Harry Potter’s invisibility cloak no longer belongs solely to the world of fantasy. Scientists from the University of Rochester have brought the famous cape to real life, in a sense, after developing new technologies that can hide simple objects from view.
The novel technology not only overcomes some of the limitations of previous devices, but it uses simple, inexpensive, off-the-shelf components to hide objects in the visible spectrum of light.
"There’ve been many high tech approaches to cloaking and the basic idea behind these is to take light and have it pass around something as if it isn’t there, often using high-tech or exotic materials," John Howell, a professor of physics at the University of Rochester, said in a statement.
"This is the first device that we know of that can do three-dimensional, continuously multidirectional cloaking, which works for transmitting rays in the visible spectrum," added graduate student Joseph Choi, who was involved in the research.
The basic idea behind cloaking, according to the study, published in the journal Optics Express, is to manipulate light waves to force them around an object. This design works fine when you look at an object straight on, but frequently what happens is that if you move your viewpoint even slightly the object becomes visible.

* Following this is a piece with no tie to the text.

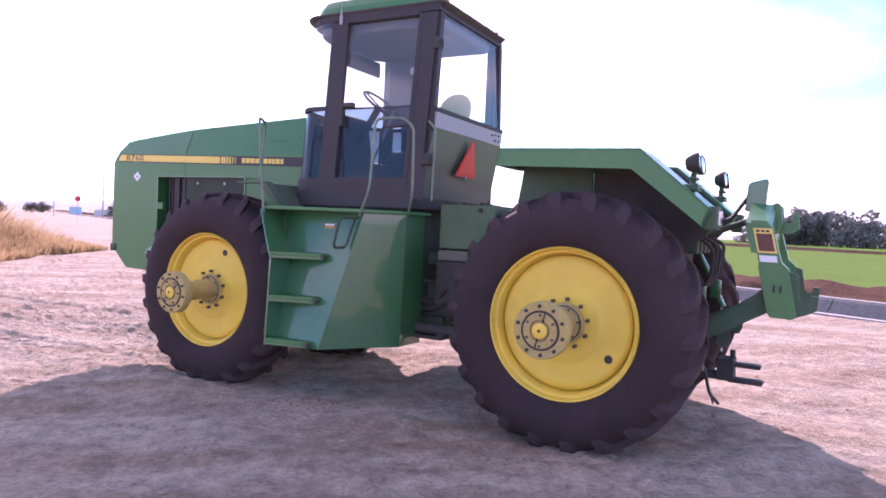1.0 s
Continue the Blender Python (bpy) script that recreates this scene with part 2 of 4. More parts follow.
def prism(bm, pts, a, b, axis="y", bevel=0.0):
    """A flat outline pushed from a to b. axis y: points are (x, z); x: (y, z); z: (x, y)."""
    put = {"y": lambda p, k: (p[0], k, p[1]), "x": lambda p, k: (k, p[0], p[1]), "z": lambda p, k: (p[0], p[1], k)}[axis]
    A, B = [bm.verts.new(put(p, a)) for p in pts], [bm.verts.new(put(p, b)) for p in pts]
    fs = [bm.faces.new(A), bm.faces.new(B[::-1])]
    n = len(pts)
    for i in range(n):
        fs.append(bm.faces.new((A[i], B[i], B[(i + 1) % n], A[(i + 1) % n])))
    if bevel:
        es = list({e for f in fs for e in f.edges})
        bmesh.ops.bevel(bm, geom=es, offset=bevel, segments=2, affect="EDGES", profile=0.6)
    return bm


def loft(bm, rings, close=True, caps=True):
    """Skin over rings of points with the same count."""
    R = [[bm.verts.new(p) for p in ring] for ring in rings]
    n = len(R[0])
    for a, b in zip(R, R[1:]):
        for i in range(n if close else n - 1):
            bm.faces.new((a[i], a[(i + 1) % n], b[(i + 1) % n], b[i]))
    if caps and close:
        bm.faces.new(R[0][::-1]); bm.faces.new(R[-1])
    return bm


def turned(bm, profile, steps=48, cap=False):
    """A profile of (radius, along y) turned about the y axis."""
    rings = []
    for i in range(steps):
        a = 2 * math.pi * i / steps
        rings.append([bm.verts.new((r * math.cos(a), y, r * math.sin(a))) for r, y in profile])
    for i in range(steps):
        a, b = rings[i], rings[(i + 1) % steps]
        for k in range(len(profile) - 1):
            bm.faces.new((a[k], a[k + 1], b[k + 1], b[k]))
    if cap:
        bm.faces.new([r[-1] for r in rings])
        bm.faces.new([r[0] for r in rings][::-1])
    return bm


def rod(bm, pts, r, sides=8, taper=None):
    """A round bar through points, with mitred bends."""
    P = [Vector(p) for p in pts]
    rings, up = [], None
    for i, p in enumerate(P):
        d = ((P[min(i + 1, len(P) - 1)] - p).normalized() + (p - P[max(i - 1, 0)]).normalized()).normalized()
        if up is None:
            up = Vector((0, 0, 1)) if abs(d.z) < 0.9 else Vector((1, 0, 0))
        s = d.cross(up).normalized()
        up = s.cross(d).normalized()
        rr = r if taper is None else r + (taper - r) * i / (len(P) - 1)
        rings.append([p + rr * (math.cos(k) * s + math.sin(k) * up) for k in (2 * math.pi * j / sides for j in range(sides))])
    return loft(bm, rings)


def bend(pts, r=0.06, n=4):
    """Rounds the inner corners of a path."""
    P = [Vector(p) for p in pts]
    out = [P[0]]
    for a, b, c in zip(P, P[1:], P[2:]):
        k = min(r, (a - b).length * 0.45, (c - b).length * 0.45)
        s, e = b + (a - b).normalized() * k, b + (c - b).normalized() * k
        for i in range(n + 1):
            t = i / n
            out.append((1 - t) ** 2 * s + 2 * t * (1 - t) * b + t * t * e)
    return out + [P[-1]]


def disc(bm, c, r, axis, depth, sides=16):
    """A short round bar with its middle of one end at c, going along axis for depth."""
    c, d = Vector(c), Vector(axis).normalized()
    return rod(bm, [c, c + d * depth], r, sides)


def BM():
    return bmesh.new()


# ---------------------------------------------------------------- ground
ES, ED = Vector((-0.461, 0.887)), Vector((0.887, 0.461))   # along the ditch, across it
FRONT = pose(-0.551, 7.175, 0, 0, 0, 146.5)                # tractor: x ahead, y to its left
REAR = pose(1.236, 5.861, 0, 0, 0, 145.5)
rng = np.random.default_rng(4)
LATTICE = rng.random((256, 256))


def value_noise(x, y):
    xi, yi = np.floor(x).astype(int), np.floor(y).astype(int)
    fx, fy = x - xi, y - yi
    fx, fy = fx * fx * (3 - 2 * fx), fy * fy * (3 - 2 * fy)
    g = lambda a, b: LATTICE[a % 256, b % 256]
    return (g(xi, yi) * (1 - fx) + g(xi + 1, yi) * fx) * (1 - fy) + (g(xi, yi + 1) * (1 - fx) + g(xi + 1, yi + 1) * fx) * fy - 0.5


def ground_height(x, y):
    x, y = np.asarray(x, float), np.asarray(y, float)
    s, d = x * ES.x + y * ES.y, x * ED.x + y * ED.y
    near = np.clip(1.35 - np.hypot(x, y - 6) / 22, 0, 1)
    z = (0.0205 * x + 0.006 * (y - 6)) * near
    u_ = (x + 0.551) * -0.834 + (y - 7.175) * 0.552
    w_ = (x + 0.551) * -0.552 + (y - 7.175) * -0.834
    rough = np.clip(1.5 - np.hypot(x, y - 6) / 30, 0.12, 1)
    swell = 0.05 * value_noise(x * 0.5 + 9, y * 0.5) + 0.045 * value_noise(x * 1.7, y * 1.7 + 40)
    patch = np.clip(0.75 + 1.6 * value_noise(x * 0.6 + 70, y * 0.6 + 11), 0.35, 1.4)
    patch = patch * (0.45 + 0.55 * np.clip((u_ - 0.4) / 1.2, 0, 1))          # churned ahead of the wheels, smoother behind
    clods = patch * (0.038 * value_noise(u_ * 3.2, w_ * 6.5) + 0.024 * np.abs(value_noise(x * 6.1 + 5, y * 6.1)) + 0.042 * value_noise(u_ * 7, w_ * 13) + 0.028 * np.abs(value_noise(x * 13.1, y * 13.1)) + 0.030 * value_noise(u_ * 15, w_ * 24) + 0.012 * value_noise(x * 34, y * 34))
    # wheel marks: flat pressed pads in two staggered rows, dug out between
    press = np.zeros_like(x)
    for c, start, bow, strong in ((0.90, 1.2, 0.0, 1.0), (-1.12, 1.2, 0.0, 1.0), (2.35, 2.9, 0.012, 0.7), (0.1, 2.9, 0.004, 0.6), (-2.2, 2.2, -0.01, 0.7)):
        k = w_ - c - bow * (u_ - start) ** 2
        run = strong * np.clip((u_ - start) * 2, 0, 1) * np.clip(0.9 + 1.2 * value_noise(u_ * 0.5 + c, w_ * 0.3), 0.25, 1)
        band = np.clip((0.29 - np.abs(k)) / 0.05, 0, 1) * run
        step = (u_ / 0.28 + np.abs(k) * 1.7 + 0.5 * (k > 0)) % 1.0
        pad = np.clip((0.30 - np.abs(step - 0.5)) / 0.05, 0, 1) * np.clip((np.abs(k) - 0.02) / 0.03, 0, 1) * np.clip((0.24 - np.abs(k)) / 0.03, 0, 1)
        clods = clods * (1 - band * (0.4 + 0.52 * pad))
        press = press - band * (0.004 + 0.024 * (1 - pad)) + 0.022 * np.exp(-((np.abs(k) - 0.34) / 0.05) ** 2) * run
    z = z + rough * (swell + clods + press)
    flat = np.clip((d - 9.5) / 3, 0, 1)
    z = z * (1 - flat) + flat * 0.02 + flat * 0.05 * value_noise(s * 0.8, d * 0.8)
    # loose soil thrown up beside the concrete channel
    z = z + 0.12 * np.exp(-((d - 12.9) / 0.6) ** 2)
    z = np.where((d > 13.4) & (d < 15.9), -0.75, z)
    z = z + np.where(d >= 15.9, 0.05 * np.exp(-((d - 17.6) / 1.4) ** 2) + 0.10 * np.clip((d - 15.9) / 0.4, 0, 1) * np.clip((22 - d) / 3, 0, 1) + 0.10 * value_noise(s * 1.3, d * 1.3) * (d < 21), 0)
    return z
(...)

So Howell and Choi combined four standard optical lenses in a way that keeps the object hidden, even as the viewer moves from side-to-side.
While the new cloak works for the whole visible spectrum of light, and can be applied to fairly large objects, it’s not a perfect design.
"This cloak bends light and sends it through the center of the device, so the on-axis region cannot be blocked or cloaked," said Choi. Meaning, the cloaked region is shaped like a doughnut. But he and Howell have already built slightly more complicated designs that solve the problem.